TASK STATEMENT -
Do any lines in the data below contain "that"? If so, copy every one of them.

SUPPLIED MATERIAL -

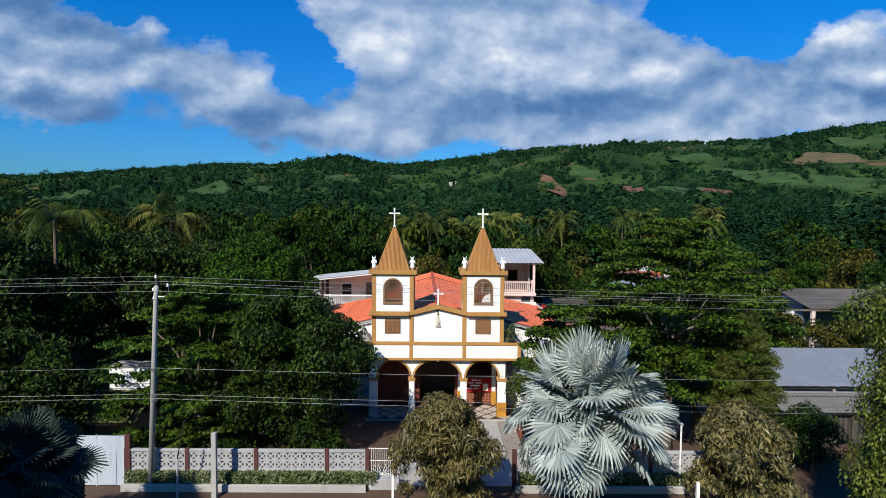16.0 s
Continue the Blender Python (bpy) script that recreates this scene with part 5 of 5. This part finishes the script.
leafy_tree("croton_bush", "large bush with yellow-green drooping leaves", place(13.4, -12.4), 32, 2.4, 4.8, 0.2, 50, 0.58, 28000, 0.32, 0.22, LEAF_CROTON, trunk=0.12, droop=1.8, hollow=0.75, group="roadside bushes")
leafy_tree("garden_bush", "tall dark bush before the white house", place(-20.4, -7.2), 39, 1.9, 5.6, 0.2, 34, 0.8, 10000, 0.30, 0.36, LEAF_MANGO, trunk=0.1, group="garden bushes")
leafy_tree("garden_bush", "dark green bush by the roadside roof", place(19.6, -8.0), 33, 2.1, 3.3, 0.2, 24, 0.8, 8000, 0.24, 0.35, LEAF_MANGO, trunk=0.08, group="garden bushes")
leafy_tree("garden_bush", "dark shrub in the shade of the mangoes", place(-6.0, -7.4), 34, 1.4, 1.7, 0.1, 22, 0.6, 6000, 0.26, 0.35, LEAF_MANGO, trunk=0.06, group="garden bushes")
leafy_tree("garden_bush", "dark shrub in the shade of the mangoes", place(-11.5, -7.4), 35, 1.6, 1.6, 0.1, 24, 0.6, 7000, 0.26, 0.35, LEAF_MANGO, trunk=0.06, group="garden bushes")
# trees added out of view, placed only for the shadows they cast
for i, (x, y, top) in enumerate(((-22.5, -33.5, 18.5), (-30.5, -31.5, 19.0))):
    leafy_tree("unseen_shade_tree", "tall dense tree added out of view to shade the verge", (x, y, 0.0), 220 + i, 5.0, top, 4.0, 46, 2.0, 5000, 0.95, 0.55, LEAF_MANGO, trunk=0.4, group="trees across the road")
for i, x in enumerate((-46, -37.5, -29, -20.5, -12, -4, 4)):
    leafy_tree("unseen_shade_tree", "tall dense tree added out of view to shade the road", (x, -48.5 - (i % 2), 0.0), 200 + i, 5.6, 27.6 if i < 5 else 25.0 - (i % 2), 5.0, 44, 2.4, 3600, 1.2, 0.55, LEAF_MANGO, trunk=0.4, group="trees across the road")
leafy_tree("garden_bush", "leafy green shrub beside the open shed", place(12.6, 10.8), 36, 2.0, 3.4, 0.1, 30, 0.8, 9000, 0.26, 0.4, LEAF_VINE, trunk=0.08, group="garden bushes")


def column_tree():
    rng = np.random.default_rng(41)
    t = thing("weeping_column_tree", "tall narrow tree with hanging leaves", "tree", place(15.7, -18.6))
    cl = [(rng.normal(0, 0.35), rng.normal(0, 0.35), z, 1.0 + 0.35 * rng.random(), 0.8) for z in np.linspace(1.0, 10.6, 38)]
    part("trunk", rod([(0, 0, -0.1), (0.05, 0, 5), (0, 0.05, 10.5)], [0.13, 0.09, 0.02], 7), BARK, t)
    part("crown", quads("crown", clump_quads(rng, cl, 46000, 0.17, 0.36, droop=2.5), LEAF_COLUMN), None, t)


def conifer(at, seed, h, r):
    rng = np.random.default_rng(seed)
    t = thing("conifer", "conical feathery conifer with a bare lower trunk", "tree", at)
    bm = rod([(0, 0, -0.1), (0.05, 0, h * 0.5), (0, 0, h)], [0.16, 0.1, 0.02], 7)
    cl = []
    for i in range(280):
        k = rng.random() ** 0.62
        z = 2.9 + (h - 3.1) * (1 - k)
        rr = r * (0.12 + 0.88 * k ** 0.75) * rng.uniform(0.3, 1.0)
        a = rng.uniform(0, 2 * math.pi)
        cl.append((rr * math.cos(a), rr * math.sin(a), z + rr * 0.25, 0.36, 0.24))
    for i in range(12):
        a, z = rng.uniform(0, 2 * math.pi), rng.uniform(1.0, 3.0)
        tube(bm, [(0, 0, z), (0.9 * math.cos(a), 0.9 * math.sin(a), z + 0.4)], [0.03, 0.008], 5)
    part("trunk", bm, PALEBARK, t)
    part("crown", quads("crown", clump_quads(rng, cl, 70000, 0.17, 0.2, up=0.4, droop=-0.3), LEAF_CONE), None, t)


column_tree()
conifer(place(15.95, -8.0), 42, 8.5, 2.05)


def frond_quads(rng, n, length, arch, width, steep=0.0):
    """Feather palm leaves: ribs that arch outward with leaflets hanging on both sides."""
    out = []
    for i in range(n):
        a = i * 2.399 + rng.normal(0, 0.15)
        rise = rng.choice((-0.5, 0.35, 0.9, 1.35)) + steep + rng.normal(0, 0.2)
        twist = rng.normal(0, 0.25)
        L = length * rng.uniform(0.85, 1.1)
        m = 24
        s = np.linspace(0.08, 1, m)
        out_r = L * (s - 0.18 * s * s * (1 - 0.3 * rise))
        z = L * (rise * s * 0.75 - arch * s ** 2.3)
        px, py = out_r * np.cos(a + twist * s), out_r * np.sin(a + twist * s)
        p = np.stack([px, py, z], -1)
        tan = np.gradient(p, axis=0)
        tan /= np.linalg.norm(tan, axis=1, keepdims=True)
        side = np.array([-math.sin(a), math.cos(a), 0])
        for sg in (-1, 1):
            ll = 1.25 * width * np.sin(np.pi * np.clip(s * 0.85 + 0.12, 0, 1)) ** 0.7
            d = side * sg * 0.8 + tan * 0.55 + np.array([0, 0, -0.75])
            d = d / np.linalg.norm(d, axis=1, keepdims=True)
            w = L / m * 0.85
            q = np.stack([p - tan * w * 0.5, p + tan * w * 0.5, p + tan * w * 0.2 + d * ll[:, None], p + d * ll[:, None]], 1)
            out.append(q)
        rib = np.stack([p[:-1] + side * 0.03, p[1:] + side * 0.02, p[1:] - side * 0.02, p[:-1] - side * 0.03], 1)
        out.append(rib)
    return np.concatenate(out)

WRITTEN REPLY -
Continue the Blender Python (bpy) script that recreates this scene with part 5 of 5. This part finishes the script.
    """Feather palm leaves: ribs that arch outward with leaflets hanging on both sides."""